K.J. Stroud

No. 15
- Position: Wide receiver

Personal information
- Born: December 20, 1989 (age 36) Brooklyn, New York, U.S.
- Listed height: 6 ft 3 in (1.91 m)
- Listed weight: 210 lb (95 kg)

Career information
- High school: Fort Hamilton (Brooklyn)
- College: Bethune-Cookman
- NFL draft: 2013: undrafted

Career history
- New York Jets (2013)*; Toronto Argonauts (2014)*; Spokane Shock (2015)*; New Orleans Voodoo (2015);
- * Offseason and/or practice squad member only
- Stats at ArenaFan.com

= K. J. Stroud =

American gridiron football player (born 1989)
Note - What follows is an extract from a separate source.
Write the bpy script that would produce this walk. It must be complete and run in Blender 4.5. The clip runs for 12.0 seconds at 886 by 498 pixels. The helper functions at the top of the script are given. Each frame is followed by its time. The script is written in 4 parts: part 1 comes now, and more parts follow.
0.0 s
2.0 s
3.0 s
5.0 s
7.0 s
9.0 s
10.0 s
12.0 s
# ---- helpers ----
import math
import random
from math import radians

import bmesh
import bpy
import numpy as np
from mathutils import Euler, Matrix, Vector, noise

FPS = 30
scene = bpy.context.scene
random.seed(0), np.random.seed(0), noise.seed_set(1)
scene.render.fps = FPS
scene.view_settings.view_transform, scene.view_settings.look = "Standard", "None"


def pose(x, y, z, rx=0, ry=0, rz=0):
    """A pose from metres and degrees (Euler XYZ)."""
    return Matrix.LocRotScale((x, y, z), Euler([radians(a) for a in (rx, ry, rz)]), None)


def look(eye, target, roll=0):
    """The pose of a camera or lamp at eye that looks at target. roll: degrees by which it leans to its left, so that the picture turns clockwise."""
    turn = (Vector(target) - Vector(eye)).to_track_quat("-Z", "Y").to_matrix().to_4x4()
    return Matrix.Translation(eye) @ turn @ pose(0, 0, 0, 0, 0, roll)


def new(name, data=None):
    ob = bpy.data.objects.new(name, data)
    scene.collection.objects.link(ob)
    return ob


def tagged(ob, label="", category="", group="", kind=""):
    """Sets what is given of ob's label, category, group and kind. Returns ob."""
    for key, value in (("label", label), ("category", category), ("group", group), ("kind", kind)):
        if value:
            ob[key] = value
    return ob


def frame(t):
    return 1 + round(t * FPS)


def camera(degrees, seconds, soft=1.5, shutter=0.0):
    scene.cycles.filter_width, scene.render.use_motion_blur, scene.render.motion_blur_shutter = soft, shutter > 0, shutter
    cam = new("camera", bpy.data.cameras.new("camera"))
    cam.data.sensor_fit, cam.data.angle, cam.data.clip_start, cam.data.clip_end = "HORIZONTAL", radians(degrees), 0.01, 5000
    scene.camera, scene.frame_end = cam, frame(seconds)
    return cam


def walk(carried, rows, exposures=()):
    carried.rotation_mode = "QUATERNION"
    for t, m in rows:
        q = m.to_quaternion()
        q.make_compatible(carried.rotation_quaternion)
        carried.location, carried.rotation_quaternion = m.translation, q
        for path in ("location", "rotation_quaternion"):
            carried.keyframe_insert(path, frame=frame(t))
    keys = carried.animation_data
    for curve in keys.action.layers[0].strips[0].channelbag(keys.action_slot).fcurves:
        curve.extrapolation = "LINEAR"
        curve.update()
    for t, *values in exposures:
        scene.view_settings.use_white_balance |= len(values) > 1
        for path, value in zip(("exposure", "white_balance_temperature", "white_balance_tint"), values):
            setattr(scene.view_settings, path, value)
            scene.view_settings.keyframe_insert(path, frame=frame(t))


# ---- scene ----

Keith "KJ" Stroud (born December 20, 1989) is an American former football wide receiver He was signed by the New York Jets as an undrafted free agent in 2013. He played college football at Rutgers before transferring to Bethune-Cookman for his final two seasons. KJ is currently the Wide Receivers Coach at Bishop Moore Catholic High School in Orlando, FL.

== Early life ==

He was selected to All-City and All-State teams while attending Fort Hamilton High School. He was named to the Brooklyn Big 44 team while at high school. He played his final season of high school football at Fork Union Military Academy in Virginia, where he finished ranked as a top players in Virginia before enrolling at Rutgers University.

== College career ==

He played college football at Rutgers for his Freshman and Sophomore season then transferred to Bethune-Cookman for his Junior and Senior seasons. While at Rutgers for his Freshman and Sophomore seasons, he had a total of 17 Receptions, 169 Receiving yards and no touchdowns.

== Professional career ==

=== New York Jets ===

On April 27, 2013, he signed with the New York Jets as an undrafted free agent following the 2013 NFL draft. He was released on August 26, 2013.

=== Toronto Argonauts ===

On February 24, 2014, Stroud signed with the Toronto Argonauts of the Canadian Football League. He was released by the Argonauts on June 22, 2014.

=== Spokane Shock ===

On November 17, 2014, Stroud was assigned to the Spokane Shock of the Arena Football League. He was placed on reassignment on April 1, 2015.

=== New Orleans VooDoo ===
On May 14, 2015, Stroud was assigned to the New Orleans VooDoo. After starting in a single game, Stroud was targeted 3 times, but did not catch a pass. Stroud was placed on reassignment on May 18, 2015.